Pull every line containing the word "pose" from the records.
+ + + +
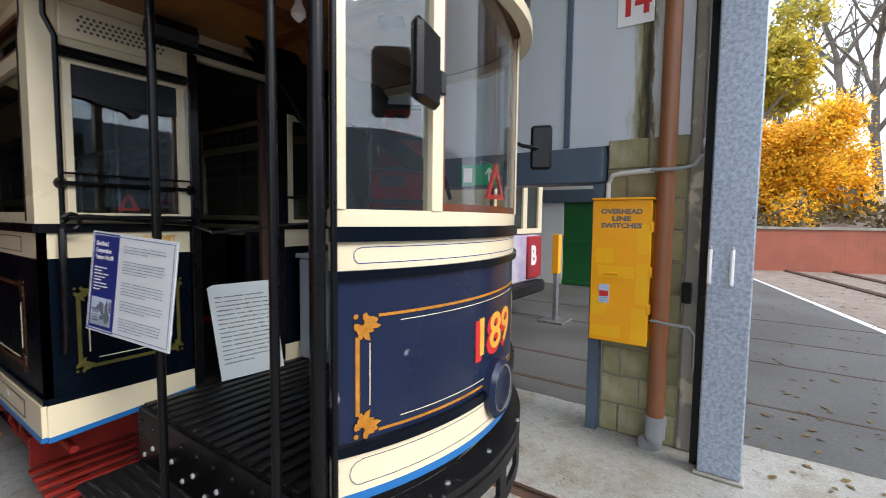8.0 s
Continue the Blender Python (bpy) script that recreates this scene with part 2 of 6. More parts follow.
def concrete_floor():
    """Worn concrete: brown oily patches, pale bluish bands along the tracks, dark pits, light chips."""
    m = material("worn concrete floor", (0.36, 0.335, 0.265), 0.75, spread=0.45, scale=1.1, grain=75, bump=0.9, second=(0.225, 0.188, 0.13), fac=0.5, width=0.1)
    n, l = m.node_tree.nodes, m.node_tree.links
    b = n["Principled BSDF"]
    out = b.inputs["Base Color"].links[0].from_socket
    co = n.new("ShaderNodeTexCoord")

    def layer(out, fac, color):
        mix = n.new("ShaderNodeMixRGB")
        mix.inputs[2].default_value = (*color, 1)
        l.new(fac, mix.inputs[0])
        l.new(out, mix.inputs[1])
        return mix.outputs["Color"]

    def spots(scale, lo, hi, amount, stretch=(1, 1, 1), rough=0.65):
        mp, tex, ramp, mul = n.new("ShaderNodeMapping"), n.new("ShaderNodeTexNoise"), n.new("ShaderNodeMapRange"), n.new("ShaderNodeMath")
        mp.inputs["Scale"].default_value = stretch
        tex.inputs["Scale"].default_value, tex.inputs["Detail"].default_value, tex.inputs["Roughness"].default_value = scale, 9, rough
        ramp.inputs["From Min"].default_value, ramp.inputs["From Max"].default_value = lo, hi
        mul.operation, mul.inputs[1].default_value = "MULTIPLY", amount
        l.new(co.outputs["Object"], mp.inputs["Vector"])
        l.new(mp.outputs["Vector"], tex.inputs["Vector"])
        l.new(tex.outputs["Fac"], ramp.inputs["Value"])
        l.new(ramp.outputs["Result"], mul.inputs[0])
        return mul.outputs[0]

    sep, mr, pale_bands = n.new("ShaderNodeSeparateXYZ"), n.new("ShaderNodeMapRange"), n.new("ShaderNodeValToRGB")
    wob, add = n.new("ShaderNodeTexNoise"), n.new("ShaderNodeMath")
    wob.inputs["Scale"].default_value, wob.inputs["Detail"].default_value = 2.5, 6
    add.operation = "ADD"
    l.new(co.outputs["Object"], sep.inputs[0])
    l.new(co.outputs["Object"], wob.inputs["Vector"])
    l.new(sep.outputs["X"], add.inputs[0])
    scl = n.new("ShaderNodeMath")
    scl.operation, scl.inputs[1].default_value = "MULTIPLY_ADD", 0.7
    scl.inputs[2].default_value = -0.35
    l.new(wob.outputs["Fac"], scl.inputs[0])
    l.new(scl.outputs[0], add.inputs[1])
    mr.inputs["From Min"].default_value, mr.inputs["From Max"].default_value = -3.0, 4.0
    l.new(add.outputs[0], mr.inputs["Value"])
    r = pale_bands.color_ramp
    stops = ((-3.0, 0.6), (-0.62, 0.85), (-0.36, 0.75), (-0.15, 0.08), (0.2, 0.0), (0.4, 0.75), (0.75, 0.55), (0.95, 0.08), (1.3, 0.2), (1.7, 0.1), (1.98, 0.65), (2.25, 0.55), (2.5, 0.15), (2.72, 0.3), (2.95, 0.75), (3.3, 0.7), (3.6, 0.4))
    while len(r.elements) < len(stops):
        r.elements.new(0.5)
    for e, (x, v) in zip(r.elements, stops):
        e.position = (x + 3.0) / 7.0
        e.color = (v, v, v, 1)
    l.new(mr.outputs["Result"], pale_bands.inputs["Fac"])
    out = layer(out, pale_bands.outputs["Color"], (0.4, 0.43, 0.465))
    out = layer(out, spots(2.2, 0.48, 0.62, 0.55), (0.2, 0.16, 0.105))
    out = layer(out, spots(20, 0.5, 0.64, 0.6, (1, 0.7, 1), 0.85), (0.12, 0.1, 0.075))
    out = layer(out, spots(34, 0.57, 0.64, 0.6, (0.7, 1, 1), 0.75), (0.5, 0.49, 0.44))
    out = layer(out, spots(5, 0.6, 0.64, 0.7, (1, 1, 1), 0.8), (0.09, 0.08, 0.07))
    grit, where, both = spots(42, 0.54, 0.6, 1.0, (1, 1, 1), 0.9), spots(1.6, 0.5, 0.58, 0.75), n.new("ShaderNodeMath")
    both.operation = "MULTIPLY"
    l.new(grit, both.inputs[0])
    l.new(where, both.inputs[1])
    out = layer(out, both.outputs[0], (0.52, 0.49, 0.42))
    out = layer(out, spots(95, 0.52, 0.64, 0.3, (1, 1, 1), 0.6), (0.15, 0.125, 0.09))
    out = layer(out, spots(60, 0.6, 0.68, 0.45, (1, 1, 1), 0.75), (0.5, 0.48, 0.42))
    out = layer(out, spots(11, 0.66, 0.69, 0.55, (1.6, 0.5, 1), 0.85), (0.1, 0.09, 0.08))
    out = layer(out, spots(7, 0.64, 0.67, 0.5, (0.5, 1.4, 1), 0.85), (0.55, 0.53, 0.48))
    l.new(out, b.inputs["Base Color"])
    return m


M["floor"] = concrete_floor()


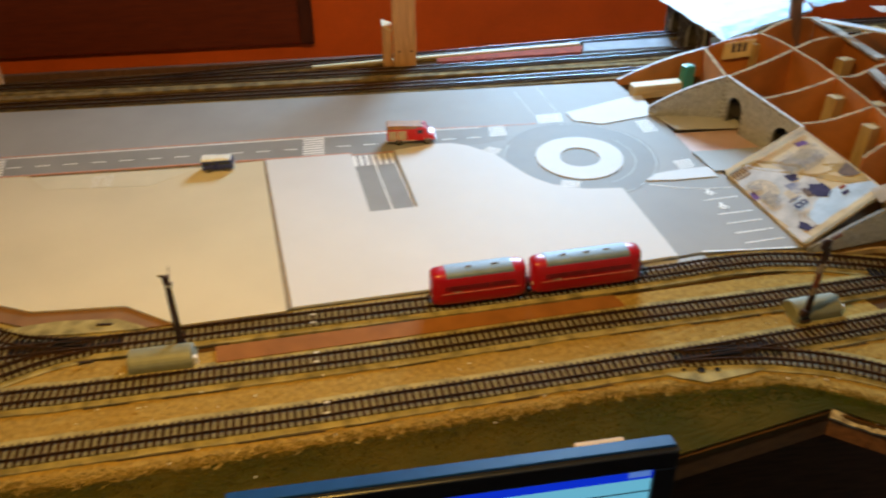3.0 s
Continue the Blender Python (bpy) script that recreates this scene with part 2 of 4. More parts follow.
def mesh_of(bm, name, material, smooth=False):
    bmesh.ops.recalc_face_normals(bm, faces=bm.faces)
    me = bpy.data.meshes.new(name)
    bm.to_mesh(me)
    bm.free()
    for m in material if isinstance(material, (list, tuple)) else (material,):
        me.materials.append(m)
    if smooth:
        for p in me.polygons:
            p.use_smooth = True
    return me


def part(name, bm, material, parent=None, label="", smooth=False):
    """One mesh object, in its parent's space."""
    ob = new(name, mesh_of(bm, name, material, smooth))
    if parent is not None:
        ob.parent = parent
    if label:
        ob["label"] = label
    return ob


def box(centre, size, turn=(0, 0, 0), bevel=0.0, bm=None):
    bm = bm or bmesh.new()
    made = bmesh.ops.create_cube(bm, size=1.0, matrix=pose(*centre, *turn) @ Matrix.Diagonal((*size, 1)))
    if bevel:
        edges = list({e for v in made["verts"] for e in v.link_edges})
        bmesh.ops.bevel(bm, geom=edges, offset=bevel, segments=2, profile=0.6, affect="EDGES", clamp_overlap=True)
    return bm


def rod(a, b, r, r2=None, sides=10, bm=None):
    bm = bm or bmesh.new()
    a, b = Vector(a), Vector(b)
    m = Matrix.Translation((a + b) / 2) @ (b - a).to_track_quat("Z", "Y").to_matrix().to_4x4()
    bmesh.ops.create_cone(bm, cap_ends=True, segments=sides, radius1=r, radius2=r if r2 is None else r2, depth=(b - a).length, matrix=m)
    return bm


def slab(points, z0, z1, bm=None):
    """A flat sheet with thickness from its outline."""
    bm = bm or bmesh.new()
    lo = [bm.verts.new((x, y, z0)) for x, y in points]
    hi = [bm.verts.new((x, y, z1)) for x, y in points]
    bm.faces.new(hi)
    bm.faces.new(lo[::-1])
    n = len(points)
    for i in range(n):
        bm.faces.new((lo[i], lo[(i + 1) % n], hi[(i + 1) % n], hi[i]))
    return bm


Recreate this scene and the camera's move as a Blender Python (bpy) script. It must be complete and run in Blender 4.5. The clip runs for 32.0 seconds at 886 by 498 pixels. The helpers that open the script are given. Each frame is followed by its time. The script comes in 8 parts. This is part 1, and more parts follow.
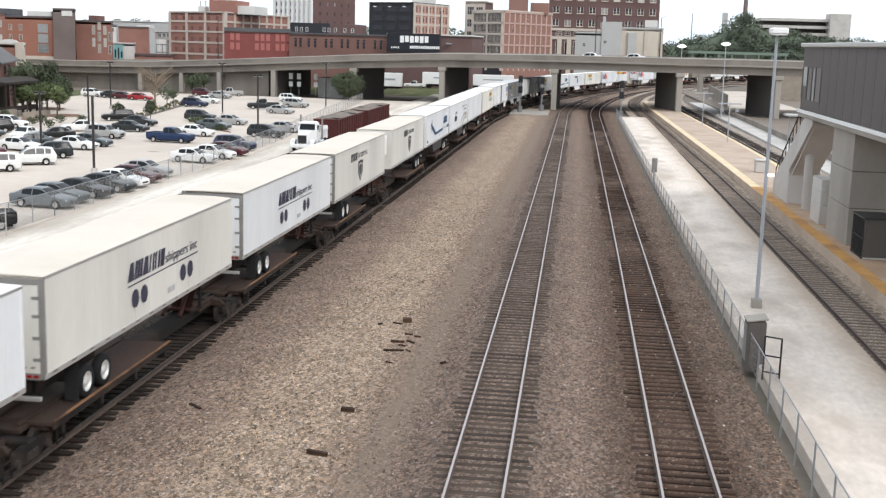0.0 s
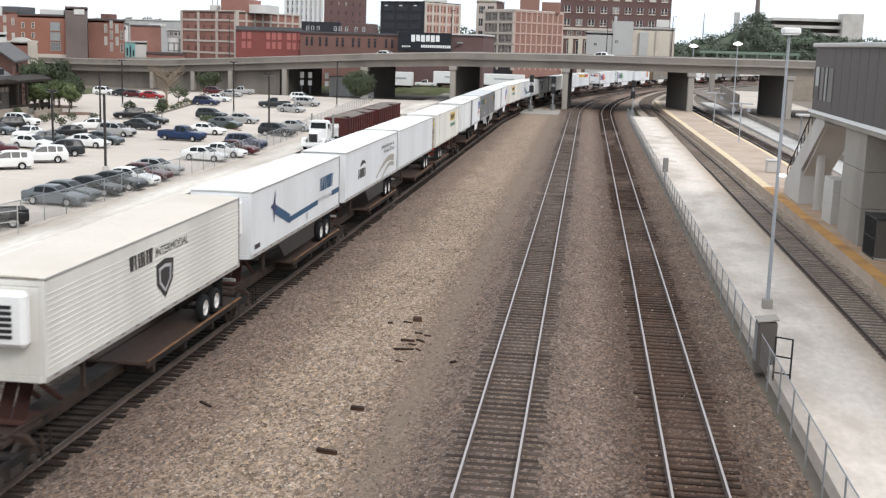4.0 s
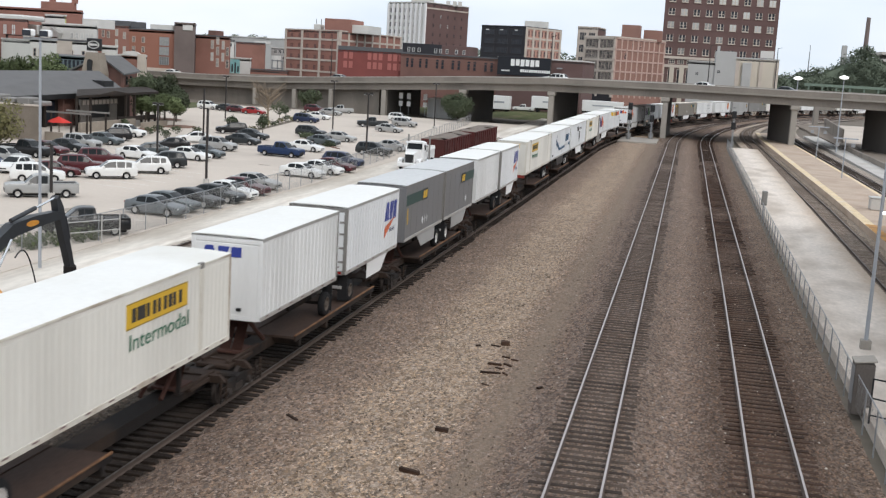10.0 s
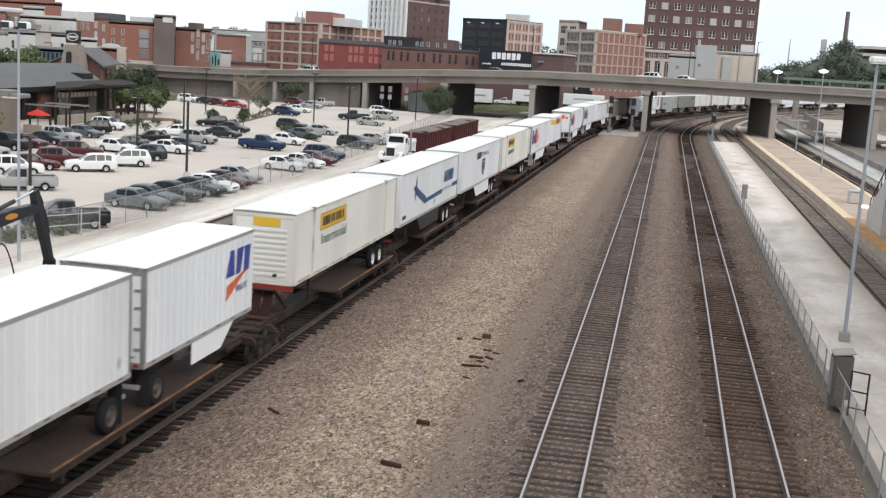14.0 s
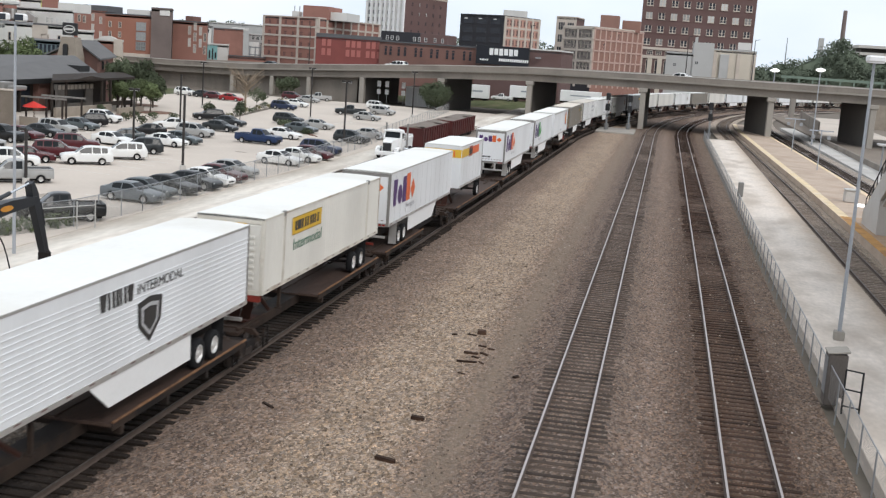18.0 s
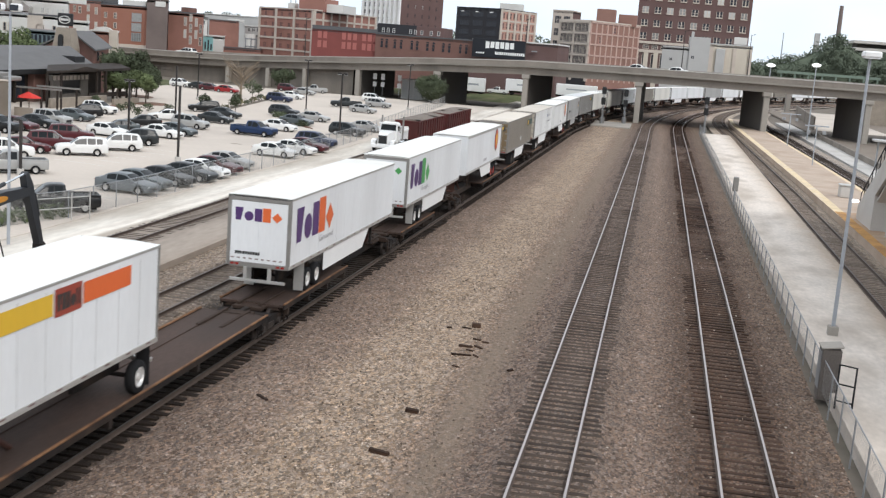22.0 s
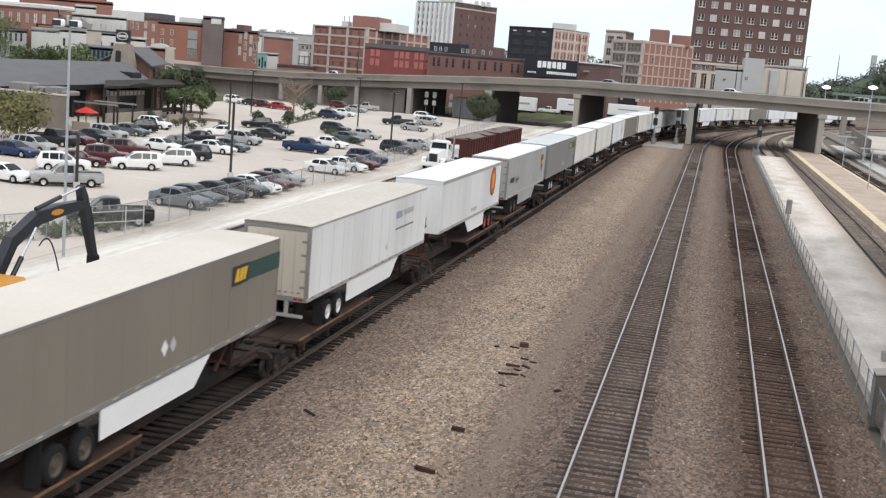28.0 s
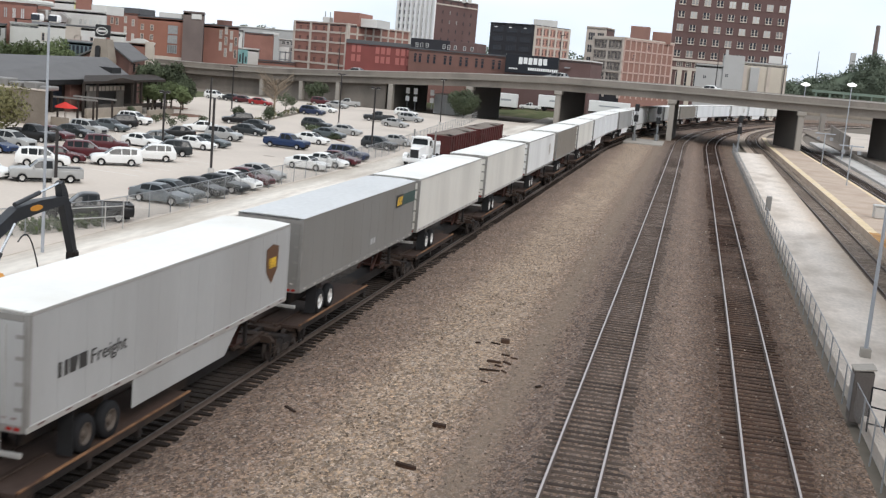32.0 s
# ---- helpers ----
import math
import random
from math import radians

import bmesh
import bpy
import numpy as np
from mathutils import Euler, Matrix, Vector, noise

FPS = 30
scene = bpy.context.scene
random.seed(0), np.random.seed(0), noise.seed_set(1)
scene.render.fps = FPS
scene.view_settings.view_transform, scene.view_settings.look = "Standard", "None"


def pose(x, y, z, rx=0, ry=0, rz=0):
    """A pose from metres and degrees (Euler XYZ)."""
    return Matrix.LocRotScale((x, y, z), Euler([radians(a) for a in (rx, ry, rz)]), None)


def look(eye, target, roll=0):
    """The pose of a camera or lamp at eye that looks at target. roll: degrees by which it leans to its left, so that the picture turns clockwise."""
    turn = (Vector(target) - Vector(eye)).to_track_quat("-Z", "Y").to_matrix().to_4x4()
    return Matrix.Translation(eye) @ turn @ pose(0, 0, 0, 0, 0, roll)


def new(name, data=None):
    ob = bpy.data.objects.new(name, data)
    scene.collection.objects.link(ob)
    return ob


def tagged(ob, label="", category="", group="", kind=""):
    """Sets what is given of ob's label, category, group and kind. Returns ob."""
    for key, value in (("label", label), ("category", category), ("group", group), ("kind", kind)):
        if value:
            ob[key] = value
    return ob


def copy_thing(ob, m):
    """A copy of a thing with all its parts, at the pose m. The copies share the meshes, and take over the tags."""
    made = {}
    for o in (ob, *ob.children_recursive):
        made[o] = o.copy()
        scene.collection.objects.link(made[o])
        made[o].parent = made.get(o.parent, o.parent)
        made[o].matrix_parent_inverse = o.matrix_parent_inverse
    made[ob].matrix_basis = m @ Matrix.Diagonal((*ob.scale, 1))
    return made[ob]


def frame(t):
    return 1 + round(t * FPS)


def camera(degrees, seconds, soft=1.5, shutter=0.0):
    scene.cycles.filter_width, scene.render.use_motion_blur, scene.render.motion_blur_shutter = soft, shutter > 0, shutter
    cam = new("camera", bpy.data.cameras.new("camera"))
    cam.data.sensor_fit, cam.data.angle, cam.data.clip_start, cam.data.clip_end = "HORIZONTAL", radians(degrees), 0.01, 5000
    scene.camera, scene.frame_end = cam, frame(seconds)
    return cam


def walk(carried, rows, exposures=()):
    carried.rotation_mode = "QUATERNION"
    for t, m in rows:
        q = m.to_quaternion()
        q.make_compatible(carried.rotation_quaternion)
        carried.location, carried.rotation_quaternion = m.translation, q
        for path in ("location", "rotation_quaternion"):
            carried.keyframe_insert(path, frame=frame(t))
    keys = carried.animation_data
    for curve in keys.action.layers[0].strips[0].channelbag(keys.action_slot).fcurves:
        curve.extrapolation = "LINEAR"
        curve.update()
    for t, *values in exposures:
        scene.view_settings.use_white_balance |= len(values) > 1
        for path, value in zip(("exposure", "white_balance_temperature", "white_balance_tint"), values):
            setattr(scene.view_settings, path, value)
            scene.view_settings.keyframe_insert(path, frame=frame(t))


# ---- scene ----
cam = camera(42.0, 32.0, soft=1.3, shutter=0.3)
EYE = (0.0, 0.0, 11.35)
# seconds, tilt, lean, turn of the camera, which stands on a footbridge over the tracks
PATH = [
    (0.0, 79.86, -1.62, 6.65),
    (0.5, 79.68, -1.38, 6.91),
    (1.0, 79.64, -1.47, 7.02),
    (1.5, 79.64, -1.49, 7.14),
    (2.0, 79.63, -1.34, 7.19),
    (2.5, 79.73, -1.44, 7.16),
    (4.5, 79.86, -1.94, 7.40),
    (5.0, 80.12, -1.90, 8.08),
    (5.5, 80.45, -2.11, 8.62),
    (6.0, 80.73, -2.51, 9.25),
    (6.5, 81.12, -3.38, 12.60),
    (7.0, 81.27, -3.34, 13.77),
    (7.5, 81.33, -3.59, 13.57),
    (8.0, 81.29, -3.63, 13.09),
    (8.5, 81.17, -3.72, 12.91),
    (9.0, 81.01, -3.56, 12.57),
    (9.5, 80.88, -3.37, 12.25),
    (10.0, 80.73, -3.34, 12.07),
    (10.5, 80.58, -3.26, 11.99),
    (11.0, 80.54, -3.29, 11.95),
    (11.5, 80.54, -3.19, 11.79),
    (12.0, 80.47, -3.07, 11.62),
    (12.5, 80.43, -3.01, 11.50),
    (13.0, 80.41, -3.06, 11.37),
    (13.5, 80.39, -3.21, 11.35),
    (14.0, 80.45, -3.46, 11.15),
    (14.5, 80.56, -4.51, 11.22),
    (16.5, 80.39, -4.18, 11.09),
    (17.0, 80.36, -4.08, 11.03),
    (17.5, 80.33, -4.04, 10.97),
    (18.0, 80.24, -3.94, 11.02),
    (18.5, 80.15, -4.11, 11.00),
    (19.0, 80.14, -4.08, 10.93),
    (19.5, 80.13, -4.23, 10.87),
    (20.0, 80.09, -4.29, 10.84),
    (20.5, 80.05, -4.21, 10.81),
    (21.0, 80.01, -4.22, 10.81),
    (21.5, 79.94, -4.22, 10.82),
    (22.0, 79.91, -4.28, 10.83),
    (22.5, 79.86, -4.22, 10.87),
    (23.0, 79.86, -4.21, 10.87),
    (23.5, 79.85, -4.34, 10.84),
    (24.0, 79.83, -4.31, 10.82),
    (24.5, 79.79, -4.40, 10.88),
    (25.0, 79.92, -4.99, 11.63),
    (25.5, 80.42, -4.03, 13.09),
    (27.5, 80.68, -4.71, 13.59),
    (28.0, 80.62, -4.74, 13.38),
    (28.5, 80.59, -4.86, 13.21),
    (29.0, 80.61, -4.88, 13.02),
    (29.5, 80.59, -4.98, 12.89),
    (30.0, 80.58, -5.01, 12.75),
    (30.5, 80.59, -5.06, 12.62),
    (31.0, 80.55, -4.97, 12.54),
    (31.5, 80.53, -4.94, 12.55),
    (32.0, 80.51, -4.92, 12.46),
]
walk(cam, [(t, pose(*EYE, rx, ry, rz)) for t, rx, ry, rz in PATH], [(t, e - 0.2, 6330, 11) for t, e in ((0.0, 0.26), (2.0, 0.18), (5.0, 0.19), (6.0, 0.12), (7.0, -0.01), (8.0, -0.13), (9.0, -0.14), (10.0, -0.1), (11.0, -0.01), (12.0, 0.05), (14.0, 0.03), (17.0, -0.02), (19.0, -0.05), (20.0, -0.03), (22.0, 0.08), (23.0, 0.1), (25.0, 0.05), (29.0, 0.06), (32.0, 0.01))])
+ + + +
## THE OUTPUT
    made = bmesh.ops.create_cube(bm, size=1.0, matrix=pose(*centre, *turn) @ Matrix.Diagonal((*size, 1)))
def pose(x, y, z, rx=0, ry=0, rz=0):
    """A pose from metres and degrees (Euler XYZ)."""
    """The pose of a camera or lamp at eye that looks at target. roll: degrees by which it leans to its left, so that the picture turns clockwise."""
    return Matrix.Translation(eye) @ turn @ pose(0, 0, 0, 0, 0, roll)
    """A copy of a thing with all its parts, at the pose m. The copies share the meshes, and take over the tags."""
walk(cam, [(t, pose(*EYE, rx, ry, rz)) for t, rx, ry, rz in PATH], [(t, e - 0.2, 6330, 11) for t, e in ((0.0, 0.26), (2.0, 0.18), (5.0, 0.19), (6.0, 0.12), (7.0, -0.01), (8.0, -0.13), (9.0, -0.14), (10.0, -0.1), (11.0, -0.01), (12.0, 0.05), (14.0, 0.03), (17.0, -0.02), (19.0, -0.05), (20.0, -0.03), (22.0, 0.08), (23.0, 0.1), (25.0, 0.05), (29.0, 0.06), (32.0, 0.01))])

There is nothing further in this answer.